New Major Explores Roots of Western Religions
‘Religions and Cultures of the Ancient Middle East’ Pulls From Jewish Studies, History and Classics
A new University of Maryland major will give students an opportunity to examine major western religions at their point of origin and delve deeply into their interpretation today. Religions and Cultures of the Ancient Middle East, which debuted this fall, focuses on the world out of which biblical Israel and ancient Judaism, Christianity and early Islam emerged.
“The major asks questions about everything from Greek and Roman mythology, to the economic history of what would have been ancient Mesopotamia, through early Islam,” said Maxine Grossman, associate professor in Jewish studies and director of religious studies. “[The major] is rich in the diversity of cultures, nationalities, races, ethnicities and also styles of learning and approaches to learning.”
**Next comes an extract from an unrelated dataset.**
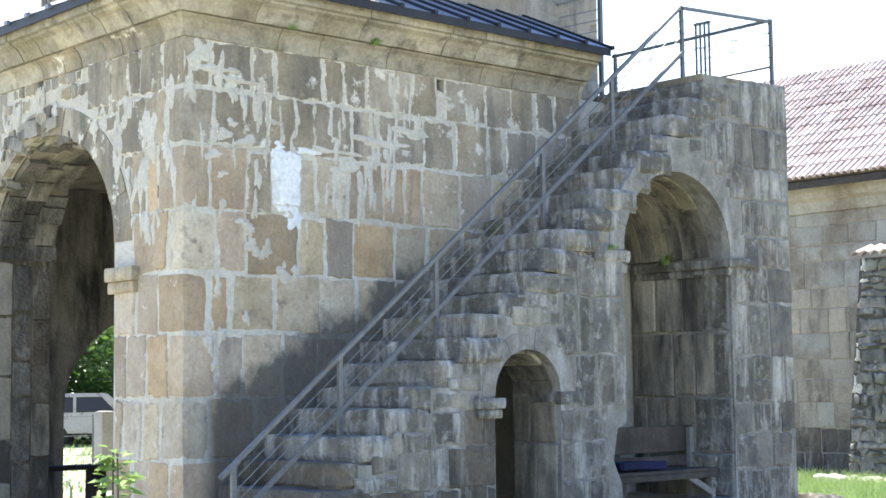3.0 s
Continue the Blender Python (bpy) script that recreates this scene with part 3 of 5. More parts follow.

The College of Arts and Humanities has since 2001 offered a minor in religious studies, centered around religion and culture from a global perspective, said Hayim Lapin, Robert H. Smith professor of Jewish studies and director of the Joseph and Rebecca Meyerhoff Center for Jewish studies.
The new major has a geographical and temporal focus—it offers students the opportunity to explore the cultural beliefs, practices and institutions that flourished in the Near East between about 1200 BCE/BC and 850 CE/AD.
While some graduates of the major may find employment opportunities in fields involving research, writing and critical thinking, he said, others may be interested in an academic career in a variety of subfields in antiquity, for which the major is good preparation.
Students get the option to pursue a language track within the major; the university offers Arabic, Hebrew and ancient Greek.
Creating this major was an opportunity for faculty from history, classics and Jewish studies to come together to take an interdisciplinary approach, Lapin said.
“This major addresses the reputation that Jewish studies has, as being an area of study for Jewish [people] only,” he said. “So, it’s a way of coming together and thinking about areas where more people might be interested and showing the breadth of what we do.”
The number of students taking introductory religious studies courses indicated interest in a major. This semester, about 120 are enrolled in them, and an estimated 360 students are taking other departments' courses that count toward the religious studies minor.
“We knew that students were taking courses in these areas, and anecdotally that there were regularly ‘repeat customers,’” he said. “This was an audience we could serve better by repackaging resources—faculty and courses—we already had.”
Six students have joined the major since the summer; three of them are graduating this month. Boban Dedović ’20, who is interested in studying the cultures, religions and languages of the Middle East, will be among those three. He was already taking classes in Jewish studies when the announcement of the new major piqued his interest.
“It was something that I always wanted to study,” he said. “The major picked me; I didn’t pick it.”